» Stated exercise:
Look for the word "recreates" in the entries below, then copy every line that has it.
BEGIN
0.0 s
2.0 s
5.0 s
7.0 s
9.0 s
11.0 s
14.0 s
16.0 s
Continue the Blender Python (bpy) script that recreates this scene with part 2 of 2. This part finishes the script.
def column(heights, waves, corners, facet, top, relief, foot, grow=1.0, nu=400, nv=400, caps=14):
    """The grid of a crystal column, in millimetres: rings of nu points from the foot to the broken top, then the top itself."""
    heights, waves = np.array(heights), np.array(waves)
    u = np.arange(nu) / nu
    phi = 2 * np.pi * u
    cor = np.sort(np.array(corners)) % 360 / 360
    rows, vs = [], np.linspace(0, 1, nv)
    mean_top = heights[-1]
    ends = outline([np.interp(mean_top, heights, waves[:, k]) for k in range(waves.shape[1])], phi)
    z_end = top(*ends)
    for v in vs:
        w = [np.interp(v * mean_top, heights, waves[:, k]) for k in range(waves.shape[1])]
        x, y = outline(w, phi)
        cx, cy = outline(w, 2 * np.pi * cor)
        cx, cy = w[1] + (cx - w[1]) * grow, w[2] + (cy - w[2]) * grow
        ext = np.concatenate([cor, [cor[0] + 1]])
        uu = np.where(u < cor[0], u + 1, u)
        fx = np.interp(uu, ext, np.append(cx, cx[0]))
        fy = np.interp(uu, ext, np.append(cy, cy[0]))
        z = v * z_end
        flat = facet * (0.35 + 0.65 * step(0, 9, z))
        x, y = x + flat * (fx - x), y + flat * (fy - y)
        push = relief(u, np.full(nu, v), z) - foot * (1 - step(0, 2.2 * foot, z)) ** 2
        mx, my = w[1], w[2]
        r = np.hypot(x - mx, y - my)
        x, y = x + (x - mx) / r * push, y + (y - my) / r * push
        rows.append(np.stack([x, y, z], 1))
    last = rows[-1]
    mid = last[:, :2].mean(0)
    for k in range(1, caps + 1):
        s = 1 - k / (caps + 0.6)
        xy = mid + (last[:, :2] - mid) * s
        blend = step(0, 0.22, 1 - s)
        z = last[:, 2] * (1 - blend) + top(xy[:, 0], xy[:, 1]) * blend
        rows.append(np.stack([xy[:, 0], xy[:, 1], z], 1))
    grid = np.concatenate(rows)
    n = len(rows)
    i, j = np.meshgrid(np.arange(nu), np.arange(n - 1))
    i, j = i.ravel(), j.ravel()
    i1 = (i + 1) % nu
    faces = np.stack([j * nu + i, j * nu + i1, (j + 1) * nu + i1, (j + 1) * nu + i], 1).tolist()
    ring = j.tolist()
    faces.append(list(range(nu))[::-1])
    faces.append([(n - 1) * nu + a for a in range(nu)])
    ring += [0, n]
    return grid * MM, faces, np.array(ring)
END
BEGIN
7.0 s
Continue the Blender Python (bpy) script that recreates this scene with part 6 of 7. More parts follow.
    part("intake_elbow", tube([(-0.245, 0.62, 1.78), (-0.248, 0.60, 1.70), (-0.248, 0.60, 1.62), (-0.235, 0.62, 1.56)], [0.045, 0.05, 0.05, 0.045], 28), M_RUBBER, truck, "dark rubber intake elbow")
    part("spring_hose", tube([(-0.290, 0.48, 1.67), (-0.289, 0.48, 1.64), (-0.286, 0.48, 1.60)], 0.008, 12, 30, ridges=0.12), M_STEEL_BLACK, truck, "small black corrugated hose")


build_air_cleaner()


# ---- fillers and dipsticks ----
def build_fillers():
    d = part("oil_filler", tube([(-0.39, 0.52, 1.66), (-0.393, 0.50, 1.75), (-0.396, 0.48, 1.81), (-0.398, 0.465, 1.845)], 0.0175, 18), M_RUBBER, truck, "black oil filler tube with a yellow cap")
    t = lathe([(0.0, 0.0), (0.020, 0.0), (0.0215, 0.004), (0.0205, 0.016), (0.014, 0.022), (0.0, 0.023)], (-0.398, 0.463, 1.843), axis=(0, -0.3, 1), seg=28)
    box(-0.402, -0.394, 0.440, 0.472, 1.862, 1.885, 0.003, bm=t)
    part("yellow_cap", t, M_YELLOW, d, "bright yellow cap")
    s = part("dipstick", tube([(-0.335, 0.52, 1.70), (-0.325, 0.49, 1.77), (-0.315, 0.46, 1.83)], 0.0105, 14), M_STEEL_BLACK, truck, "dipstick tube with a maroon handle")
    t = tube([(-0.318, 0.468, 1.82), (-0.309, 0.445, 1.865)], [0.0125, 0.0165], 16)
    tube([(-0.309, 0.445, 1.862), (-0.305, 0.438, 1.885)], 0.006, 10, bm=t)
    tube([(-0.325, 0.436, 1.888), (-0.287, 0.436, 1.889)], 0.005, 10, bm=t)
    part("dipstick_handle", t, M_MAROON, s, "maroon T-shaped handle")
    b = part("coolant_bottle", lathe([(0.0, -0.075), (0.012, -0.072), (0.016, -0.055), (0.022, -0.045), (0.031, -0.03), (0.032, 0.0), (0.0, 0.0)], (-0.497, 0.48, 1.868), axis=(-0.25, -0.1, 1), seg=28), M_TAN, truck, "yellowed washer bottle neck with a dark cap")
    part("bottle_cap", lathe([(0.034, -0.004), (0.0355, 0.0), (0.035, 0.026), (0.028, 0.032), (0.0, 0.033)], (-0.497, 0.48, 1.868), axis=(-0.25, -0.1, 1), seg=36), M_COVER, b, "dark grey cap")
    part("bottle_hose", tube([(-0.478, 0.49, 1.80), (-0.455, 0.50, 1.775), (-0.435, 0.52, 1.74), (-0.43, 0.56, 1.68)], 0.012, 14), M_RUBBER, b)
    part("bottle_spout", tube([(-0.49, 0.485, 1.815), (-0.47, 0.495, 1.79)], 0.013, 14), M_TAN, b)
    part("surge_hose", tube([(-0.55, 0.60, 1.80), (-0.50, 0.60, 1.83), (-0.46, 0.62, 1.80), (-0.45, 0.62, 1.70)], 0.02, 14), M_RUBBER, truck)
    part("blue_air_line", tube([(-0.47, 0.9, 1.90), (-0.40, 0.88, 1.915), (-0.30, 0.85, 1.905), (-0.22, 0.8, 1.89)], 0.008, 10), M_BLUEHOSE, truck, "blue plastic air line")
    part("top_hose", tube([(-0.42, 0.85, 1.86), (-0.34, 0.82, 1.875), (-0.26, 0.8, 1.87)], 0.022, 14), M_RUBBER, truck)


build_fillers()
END
BEGIN
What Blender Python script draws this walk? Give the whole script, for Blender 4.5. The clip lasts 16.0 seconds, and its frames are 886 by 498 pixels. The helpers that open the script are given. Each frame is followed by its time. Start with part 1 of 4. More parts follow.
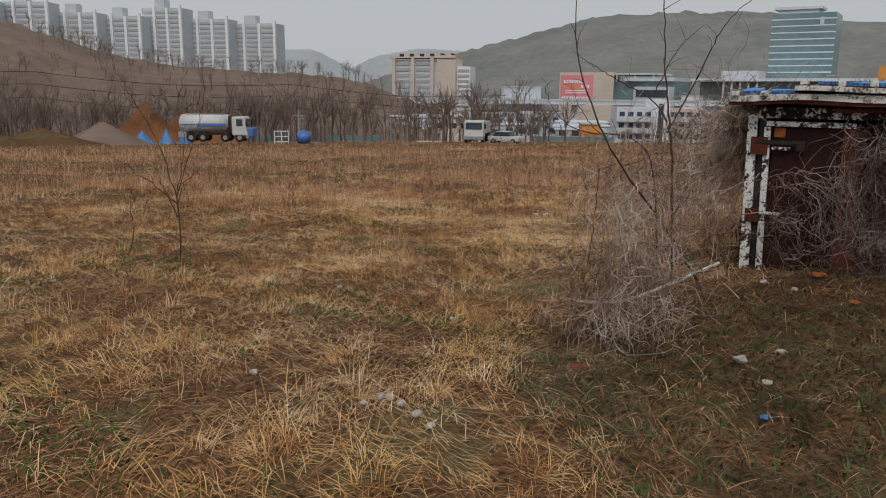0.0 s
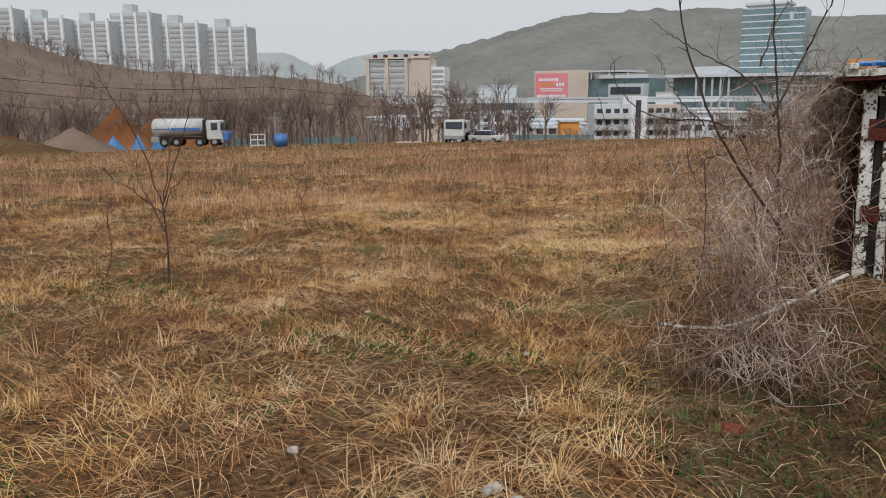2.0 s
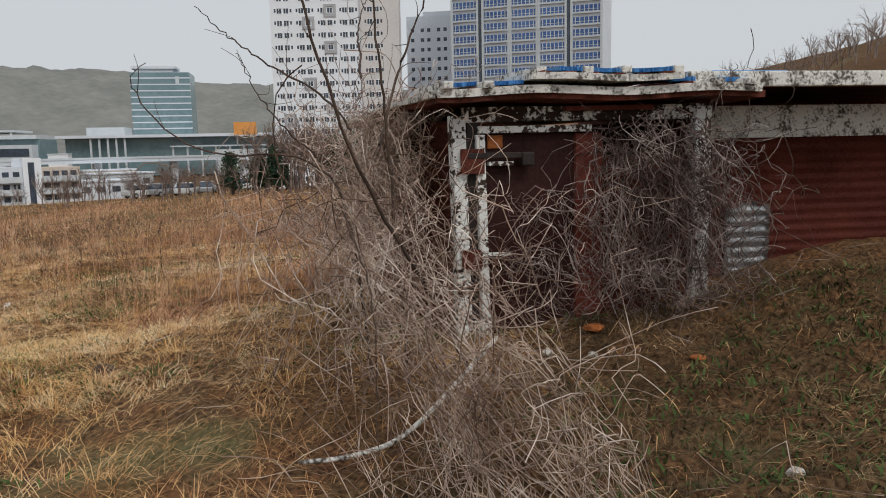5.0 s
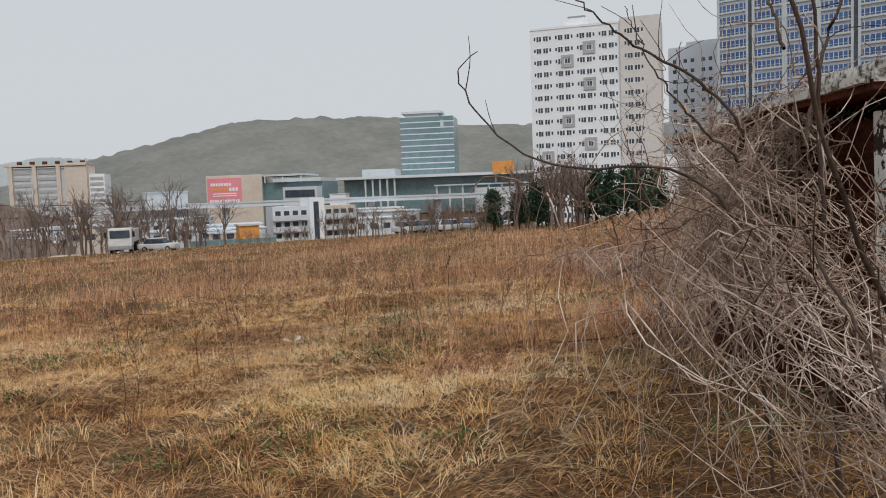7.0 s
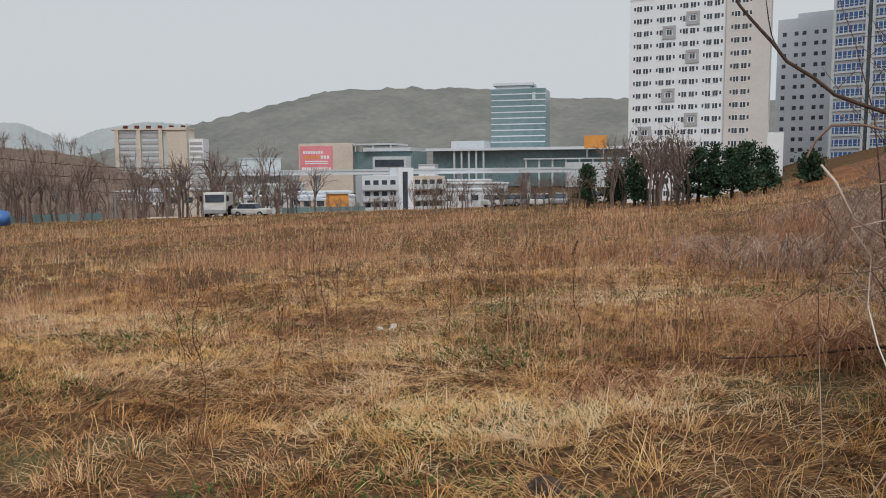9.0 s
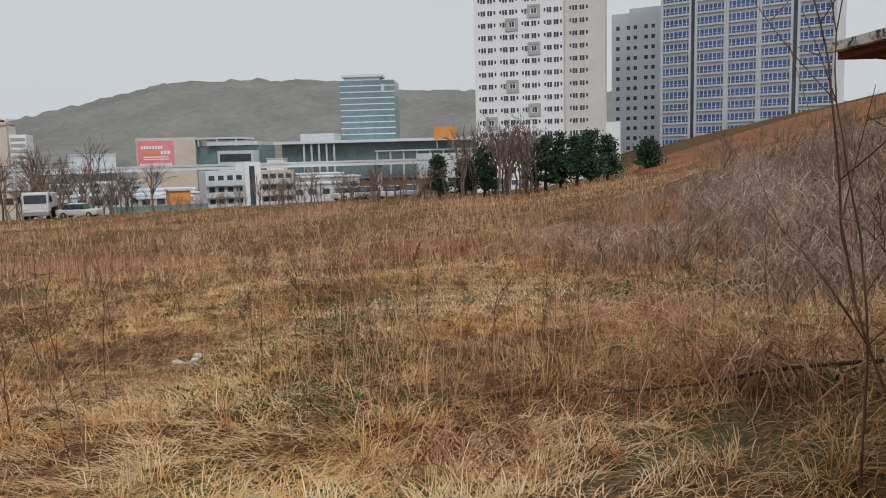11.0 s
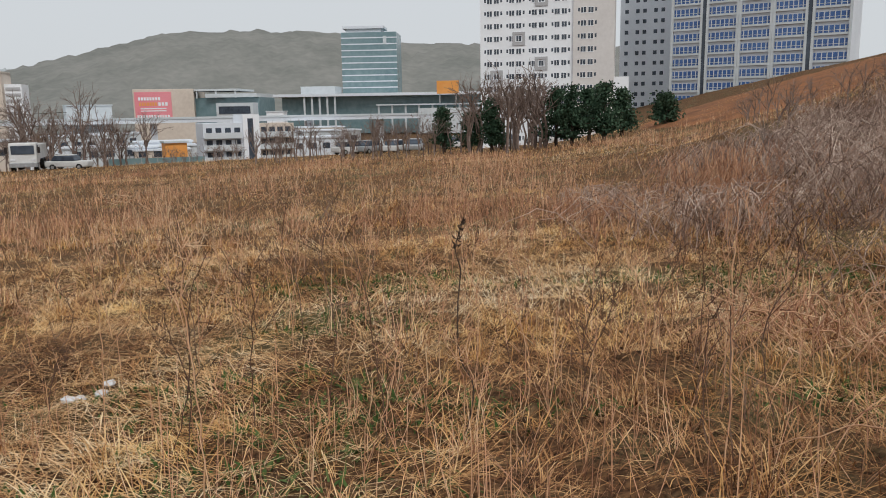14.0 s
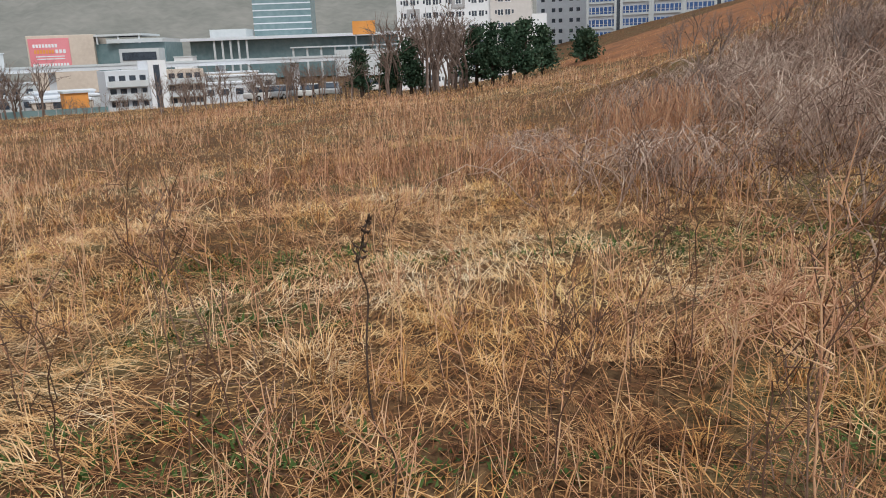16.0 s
END
» Complete output:
Continue the Blender Python (bpy) script that recreates this scene with part 2 of 2. This part finishes the script.
Continue the Blender Python (bpy) script that recreates this scene with part 6 of 7. More parts follow.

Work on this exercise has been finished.